Talk about extinction.

Even one’s knowledge of these supposedly “common flora and fauna”, which I’m assuming can be found in that huge-ass encyclopedia (that looks similar to Vertical Submarine’s own huge-ass book), escapes us – because you can’t even read what’s inside the dang thing.

***
If Robert Zhao’s work… oh sorry, did I say Robert Zhao? I meant Institute of Critical Zoologists.
If the Institute of Critical Zoologists’ work talks about something illegal in a free-flowing, connect-the-dots way, Myanmar artist Htein Lin’s The Scale of Justice is one big, beautiful, full stop statement.
Bit of a background here: the artist was previously sentenced to jail for seven years. This is one guy who knows at that level how it feels to be in prison – and has filtered the experience into this singular, powerful work.

The piece is a structure that mimics, I’m assuming, being in a prison cell – a square pathway made of bricks surrounded by these a lot of blown-up black and white surgical gloves.
You walk around (or maybe “pace”) the path, surrounded by these gloves that seem almost like you’re walking under the sea surrounded by corals. But it’s creepy too, especially when the aircon (?) makes these hands shift ever so slightly – like hands reaching out or waving… (or maybe that’s just my wild imagination).
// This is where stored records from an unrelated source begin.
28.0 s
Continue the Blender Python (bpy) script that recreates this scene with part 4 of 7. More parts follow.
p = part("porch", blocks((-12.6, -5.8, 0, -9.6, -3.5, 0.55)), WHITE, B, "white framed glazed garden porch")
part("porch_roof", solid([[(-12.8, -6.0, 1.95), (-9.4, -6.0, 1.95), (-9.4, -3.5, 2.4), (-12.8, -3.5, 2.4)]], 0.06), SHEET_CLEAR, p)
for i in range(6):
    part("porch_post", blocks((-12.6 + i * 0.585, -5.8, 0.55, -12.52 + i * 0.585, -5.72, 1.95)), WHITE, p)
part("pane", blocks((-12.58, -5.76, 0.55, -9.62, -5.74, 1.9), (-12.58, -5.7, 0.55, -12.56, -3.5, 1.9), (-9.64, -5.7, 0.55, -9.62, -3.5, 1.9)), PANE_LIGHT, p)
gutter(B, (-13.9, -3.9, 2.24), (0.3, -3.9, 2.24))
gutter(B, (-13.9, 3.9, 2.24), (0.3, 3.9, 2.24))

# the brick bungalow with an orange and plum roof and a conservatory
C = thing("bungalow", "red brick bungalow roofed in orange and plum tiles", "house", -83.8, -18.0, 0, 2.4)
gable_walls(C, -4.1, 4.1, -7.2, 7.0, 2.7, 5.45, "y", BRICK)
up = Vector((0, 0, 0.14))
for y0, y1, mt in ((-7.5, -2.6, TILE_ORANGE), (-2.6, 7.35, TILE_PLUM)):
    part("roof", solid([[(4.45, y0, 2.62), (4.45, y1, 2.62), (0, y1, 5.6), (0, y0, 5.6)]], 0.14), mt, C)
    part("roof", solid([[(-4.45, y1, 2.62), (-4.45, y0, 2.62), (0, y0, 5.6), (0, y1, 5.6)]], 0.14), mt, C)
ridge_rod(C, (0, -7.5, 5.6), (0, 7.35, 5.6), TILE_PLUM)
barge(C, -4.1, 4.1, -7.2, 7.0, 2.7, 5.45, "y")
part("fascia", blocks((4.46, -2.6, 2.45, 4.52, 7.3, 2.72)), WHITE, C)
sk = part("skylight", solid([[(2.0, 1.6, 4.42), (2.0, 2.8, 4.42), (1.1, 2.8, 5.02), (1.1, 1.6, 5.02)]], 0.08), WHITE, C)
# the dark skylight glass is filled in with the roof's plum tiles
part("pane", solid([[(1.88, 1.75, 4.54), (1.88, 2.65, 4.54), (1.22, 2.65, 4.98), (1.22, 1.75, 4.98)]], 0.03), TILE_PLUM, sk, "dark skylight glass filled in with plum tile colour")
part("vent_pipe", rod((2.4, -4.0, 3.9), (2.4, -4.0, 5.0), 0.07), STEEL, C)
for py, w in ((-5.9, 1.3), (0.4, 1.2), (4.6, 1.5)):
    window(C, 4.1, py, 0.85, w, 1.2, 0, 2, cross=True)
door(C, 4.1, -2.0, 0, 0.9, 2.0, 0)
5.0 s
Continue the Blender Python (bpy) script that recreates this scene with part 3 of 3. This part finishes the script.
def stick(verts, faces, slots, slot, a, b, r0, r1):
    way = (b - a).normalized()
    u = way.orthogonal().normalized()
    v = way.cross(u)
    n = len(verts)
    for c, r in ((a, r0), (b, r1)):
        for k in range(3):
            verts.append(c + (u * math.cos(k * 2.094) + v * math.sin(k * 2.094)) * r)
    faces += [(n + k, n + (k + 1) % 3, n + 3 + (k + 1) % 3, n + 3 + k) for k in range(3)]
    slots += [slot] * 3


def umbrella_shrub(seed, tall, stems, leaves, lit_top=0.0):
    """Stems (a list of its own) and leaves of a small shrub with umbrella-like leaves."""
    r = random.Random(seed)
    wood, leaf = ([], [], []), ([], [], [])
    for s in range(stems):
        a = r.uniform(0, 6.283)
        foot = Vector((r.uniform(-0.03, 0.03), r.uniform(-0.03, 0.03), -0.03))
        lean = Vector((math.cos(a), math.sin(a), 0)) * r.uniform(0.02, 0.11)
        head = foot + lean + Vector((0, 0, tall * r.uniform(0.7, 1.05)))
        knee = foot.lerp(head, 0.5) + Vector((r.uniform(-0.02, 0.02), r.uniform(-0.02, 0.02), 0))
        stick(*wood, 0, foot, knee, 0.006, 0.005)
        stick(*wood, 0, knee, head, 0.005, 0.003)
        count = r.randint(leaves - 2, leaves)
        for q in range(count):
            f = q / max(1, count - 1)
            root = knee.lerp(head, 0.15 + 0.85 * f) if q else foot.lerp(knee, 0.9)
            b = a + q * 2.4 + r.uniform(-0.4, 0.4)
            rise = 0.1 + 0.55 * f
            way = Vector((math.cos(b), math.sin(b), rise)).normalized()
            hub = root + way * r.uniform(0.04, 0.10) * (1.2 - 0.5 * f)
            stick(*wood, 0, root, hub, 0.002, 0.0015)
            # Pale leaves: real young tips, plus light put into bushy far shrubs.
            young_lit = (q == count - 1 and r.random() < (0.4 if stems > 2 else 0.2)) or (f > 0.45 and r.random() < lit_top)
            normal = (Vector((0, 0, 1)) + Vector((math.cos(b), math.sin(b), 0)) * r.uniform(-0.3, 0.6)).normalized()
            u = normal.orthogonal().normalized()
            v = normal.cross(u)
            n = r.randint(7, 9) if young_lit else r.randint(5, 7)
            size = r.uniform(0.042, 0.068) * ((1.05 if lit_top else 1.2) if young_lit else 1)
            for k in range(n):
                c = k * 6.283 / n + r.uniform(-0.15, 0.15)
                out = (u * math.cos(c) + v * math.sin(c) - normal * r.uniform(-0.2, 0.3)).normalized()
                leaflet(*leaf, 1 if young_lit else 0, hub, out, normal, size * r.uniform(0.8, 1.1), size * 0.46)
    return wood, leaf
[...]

Hard brick and small balloony arms you feel like squishing; fragile and tough; good and band; guilty or not guilty; black and white; there are a lot of binary opposites in this work held together by the still golden scale in the middle.
It’s a beautiful work. You can spend quite some time contemplating and going around it like you would in, ironically, a Zen garden.
Until the loose bricks that comprise the pathway rub against each other with every step you make and you realise that while it can be a contemplatively sublime work, it is, still inspired by a brutal act of confinement.